Residential storage systems made up 28 percent of all deployed megawatt-hours on the quarter, a record for the segment, but second behind the front-of-the-meter segment which accounted for 51 percent of deployments. The non-residential segment experienced a quiet quarter with 21 percent of megawatt-hours deployed, though nevertheless this segment almost tripled year-over-year.
Solar stabalizes
This month, we also released our latest U.S. Solar Market Insight in partnership with the Solar Energy Industries Association. The findings were less sunny.
New additions of residential PV remained flat quarter-over-quarter and year-over-year in Q1 2018, following a 15 percent contraction in 2017.
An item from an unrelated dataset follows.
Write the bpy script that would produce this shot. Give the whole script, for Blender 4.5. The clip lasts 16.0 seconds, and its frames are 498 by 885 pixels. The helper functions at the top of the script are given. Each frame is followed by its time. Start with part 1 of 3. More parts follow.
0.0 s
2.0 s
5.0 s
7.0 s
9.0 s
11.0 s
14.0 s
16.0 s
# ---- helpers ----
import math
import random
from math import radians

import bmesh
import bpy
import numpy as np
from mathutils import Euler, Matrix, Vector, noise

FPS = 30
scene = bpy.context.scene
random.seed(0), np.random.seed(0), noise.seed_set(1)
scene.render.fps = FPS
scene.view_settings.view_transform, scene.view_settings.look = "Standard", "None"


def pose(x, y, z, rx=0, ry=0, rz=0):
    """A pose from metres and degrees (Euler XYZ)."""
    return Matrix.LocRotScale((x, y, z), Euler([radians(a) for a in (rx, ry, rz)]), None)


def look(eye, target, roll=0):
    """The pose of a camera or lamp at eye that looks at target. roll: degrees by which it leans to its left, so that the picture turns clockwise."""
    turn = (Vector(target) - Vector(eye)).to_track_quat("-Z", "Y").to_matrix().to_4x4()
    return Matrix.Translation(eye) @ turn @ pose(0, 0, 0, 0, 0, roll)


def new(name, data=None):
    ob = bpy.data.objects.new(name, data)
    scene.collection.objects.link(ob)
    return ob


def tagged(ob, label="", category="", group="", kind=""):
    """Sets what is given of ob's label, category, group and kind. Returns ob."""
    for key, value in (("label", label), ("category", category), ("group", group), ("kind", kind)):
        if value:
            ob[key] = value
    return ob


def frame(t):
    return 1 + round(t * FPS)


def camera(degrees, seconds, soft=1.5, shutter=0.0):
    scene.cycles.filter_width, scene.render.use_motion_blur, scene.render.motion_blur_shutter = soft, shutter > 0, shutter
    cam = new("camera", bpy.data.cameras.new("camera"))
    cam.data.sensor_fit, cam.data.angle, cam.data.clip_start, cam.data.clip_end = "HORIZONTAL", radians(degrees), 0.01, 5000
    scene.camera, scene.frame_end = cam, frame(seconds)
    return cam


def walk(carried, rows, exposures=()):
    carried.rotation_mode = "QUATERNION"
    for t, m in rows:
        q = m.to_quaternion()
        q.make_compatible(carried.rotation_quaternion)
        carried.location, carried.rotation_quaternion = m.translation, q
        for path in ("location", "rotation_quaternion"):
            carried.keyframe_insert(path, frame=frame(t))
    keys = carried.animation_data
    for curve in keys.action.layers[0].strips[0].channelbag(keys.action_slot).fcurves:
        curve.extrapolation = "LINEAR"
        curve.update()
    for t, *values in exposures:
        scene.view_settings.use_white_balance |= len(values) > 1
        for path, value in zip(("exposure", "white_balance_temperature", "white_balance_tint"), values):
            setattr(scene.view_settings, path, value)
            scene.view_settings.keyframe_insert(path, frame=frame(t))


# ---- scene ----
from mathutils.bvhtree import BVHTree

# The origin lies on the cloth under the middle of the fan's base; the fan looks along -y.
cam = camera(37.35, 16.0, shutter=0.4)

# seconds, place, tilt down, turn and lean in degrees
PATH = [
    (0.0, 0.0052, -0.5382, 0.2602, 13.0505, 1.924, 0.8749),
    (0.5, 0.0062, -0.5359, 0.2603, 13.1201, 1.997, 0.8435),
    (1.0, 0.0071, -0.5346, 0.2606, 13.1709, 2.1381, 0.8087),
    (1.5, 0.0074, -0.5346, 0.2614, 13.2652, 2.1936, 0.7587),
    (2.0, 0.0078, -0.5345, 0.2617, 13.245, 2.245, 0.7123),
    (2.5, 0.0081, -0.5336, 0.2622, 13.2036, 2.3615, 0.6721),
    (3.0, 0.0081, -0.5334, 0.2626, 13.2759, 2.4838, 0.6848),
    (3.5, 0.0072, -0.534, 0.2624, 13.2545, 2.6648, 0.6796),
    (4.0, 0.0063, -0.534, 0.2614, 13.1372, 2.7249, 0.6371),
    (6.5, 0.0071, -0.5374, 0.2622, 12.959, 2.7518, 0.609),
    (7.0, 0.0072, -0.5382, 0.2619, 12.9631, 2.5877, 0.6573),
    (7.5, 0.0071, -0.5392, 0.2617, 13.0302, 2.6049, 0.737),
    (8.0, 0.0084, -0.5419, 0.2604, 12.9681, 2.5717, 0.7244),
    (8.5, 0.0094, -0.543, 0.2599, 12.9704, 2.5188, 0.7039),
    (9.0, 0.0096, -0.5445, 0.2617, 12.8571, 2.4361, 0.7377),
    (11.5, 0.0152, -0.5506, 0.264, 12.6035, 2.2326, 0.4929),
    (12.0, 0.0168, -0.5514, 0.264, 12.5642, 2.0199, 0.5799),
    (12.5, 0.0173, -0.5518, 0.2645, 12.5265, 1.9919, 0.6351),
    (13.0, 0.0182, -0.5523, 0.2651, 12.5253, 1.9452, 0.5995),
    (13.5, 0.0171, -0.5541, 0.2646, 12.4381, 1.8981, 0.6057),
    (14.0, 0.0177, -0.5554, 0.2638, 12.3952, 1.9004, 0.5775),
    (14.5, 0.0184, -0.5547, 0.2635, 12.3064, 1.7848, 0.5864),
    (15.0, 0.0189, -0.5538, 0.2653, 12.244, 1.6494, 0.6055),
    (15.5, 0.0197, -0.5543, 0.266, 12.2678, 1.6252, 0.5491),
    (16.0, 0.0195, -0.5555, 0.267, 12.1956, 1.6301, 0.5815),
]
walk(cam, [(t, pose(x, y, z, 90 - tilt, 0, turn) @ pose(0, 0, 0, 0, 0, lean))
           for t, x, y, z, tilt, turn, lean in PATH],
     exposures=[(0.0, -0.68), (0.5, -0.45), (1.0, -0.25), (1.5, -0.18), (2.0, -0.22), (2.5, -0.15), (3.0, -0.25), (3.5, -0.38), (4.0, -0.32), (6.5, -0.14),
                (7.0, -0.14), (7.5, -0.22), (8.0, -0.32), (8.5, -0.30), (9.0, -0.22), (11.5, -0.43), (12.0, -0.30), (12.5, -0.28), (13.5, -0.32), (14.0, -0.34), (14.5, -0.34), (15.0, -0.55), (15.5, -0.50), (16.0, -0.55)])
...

“This is a promising indicator that constraints to residential PV growth like segment-wide customer acquisition challenges and national installer pullback are abating,” Senior Analyst Austin Perea said. “However, these problems are not entirely solved, as we’re seeing slowdowns in states with a relatively high penetration of PV installations.”
The report notes that three of the top five residential solar markets in 2017 — Maryland, New Jersey, and New York — are expected to contract in 2018 for a second consecutive year as a function of the persistent customer-acquisition challenges. “The decline in some major state markets will be offset by growth in emerging markets,” Perea said.
We anticipate the U.S. market in aggregate will be flat this year. The U.S. market can again expect to see growth exceeding 10 percent in the early 2020s, driven in part by California’s recently announced policy requiring solar on all new homes.
FIGURE: California Residential PV Forecast - Retrofit vs. New Home Solar
Source: Wood Mackenzie Power & Renewables
The report forecasts that within five years, California’s new home solar market alone will be larger than the No. 2 state residential solar market, New Jersey, by 100 MW.